Bold of you to assume that I caught the guy with no ATIS. (I did not.)
I had two big errors on each of my local runs that very nearly cost me the job. The first run I gave a Cheyenne a 360 after missing being able to extend their downwind by maybe half a second, assuming it would buy me more time then it did (laws of physics and all but the simulation turned them on a hair) and then had them overfly three aircraft and a runway with about a minute left in the problem with some botched traffic calls (gave a traffic alert to the Cheyenne, but, in my panic, no advisory to two of the aircraft he flew over.). The second run I had a wake turbulence timer going and cleared an aircraft for takeoff from an intersection, caught it as soon as I did, cancelled clearance and had them hold position, no points lost, taxied an aircraft across the runway downfield and then cleared the intersection departure for takeoff about a second before the crossing aircraft passed the hold short line, he was off the runway, but not "clear" of the runway. I saw it happen and immediately knew I blew it.
Without those two errors my 70.73 would have been in the 80s. After my second local run I was certain I'd failed. I scored two points higher on the run then what I needed to to pass. The feeling of relief after the evaluator gave me my score was incredible. I'm honestly still in disbelief. MWH here I come!

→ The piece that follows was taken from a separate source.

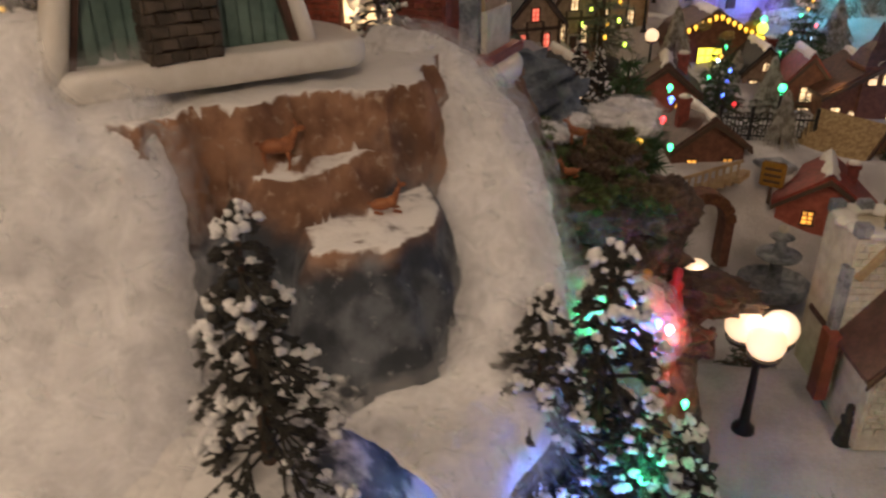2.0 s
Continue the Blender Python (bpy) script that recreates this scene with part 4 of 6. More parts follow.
# upper gable storey with its door
up = bmesh.new()
prism(up, [(-0.012, 0.10), (0.122, 0.10), (0.098, 0.235), (0.012, 0.235)], 0.13, "yz", 0.064)
part("upper_wall", up, "brown_wall", bh)
for i in range(13):
    z = TZ + 0.004 + i * 0.0078
    half = 0.055 - 0.18 * (z - TZ) 
    o = part("log", B((0.0625, 0.057, z, 0.005, 2 * half, 0.0068), bevel=0.0015), "log_brown", bh)
dr = part("door", B((0.0585, 0.057, TZ + 0.032, 0.004, 0.020, 0.056)), "deck_red", bh, "red plank door with a blue rail")
part("door_frame", B((0.0575, 0.0445, TZ + 0.032, 0.006, 0.005, 0.062), (0.0575, 0.0695, TZ + 0.032, 0.006, 0.005, 0.062), (0.0575, 0.057, TZ + 0.064, 0.006, 0.030, 0.005)), "plank_tan", dr)
part("door_band", B((0.0563, 0.057, TZ + 0.034, 0.002, 0.019, 0.006), (0.0563, 0.048, TZ + 0.045, 0.002, 0.003, 0.030), (0.0563, 0.066, TZ + 0.045, 0.002, 0.003, 0.030)), "navy", dr)
for s, yb, yt in ((-1, -0.022, 0.012), (1, 0.132, 0.098)):
    bm = bmesh.new()
    prism(bm, [(yb, 0.105), (yb + s * 0.006, 0.105), (yt + s * 0.006, 0.24), (yt, 0.24)], 0.145, "yz", 0.050)
    part("roof_slope", bm, "tin_roof", bh)
    bm = bmesh.new()
    prism(bm, [(yb, 0.105), (yb + s * 0.008, 0.105), (yt + s * 0.008, 0.24), (yt, 0.24)], 0.006, "yz", 0.046)
    part("barge_board", bm, "deck_red", bh)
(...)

As for the guy from our class who didn't make it, he'd struggled a bit throughout, as had I, but he put in the most effort out of everyone in the class and always maintained a positive attitude throughout. I'd be lying if I said without him being there and lifting the mood, there would have been days where I would have struggled more and/or had worse runs. Everyone in our class was heartbroken when he failed. He had one really bad mistake that snowballed in his last local run. Missed a landing clearance on a VFR fast mover that went around and destroyed his traffic pattern causing a ton of errors. Without that one simple thing he'd have passed with a higher score than me. It's really crazy, not to mention extremely stressful, how one small error or poor split second decision can cost you the job. I am incredibly lucky to still be here.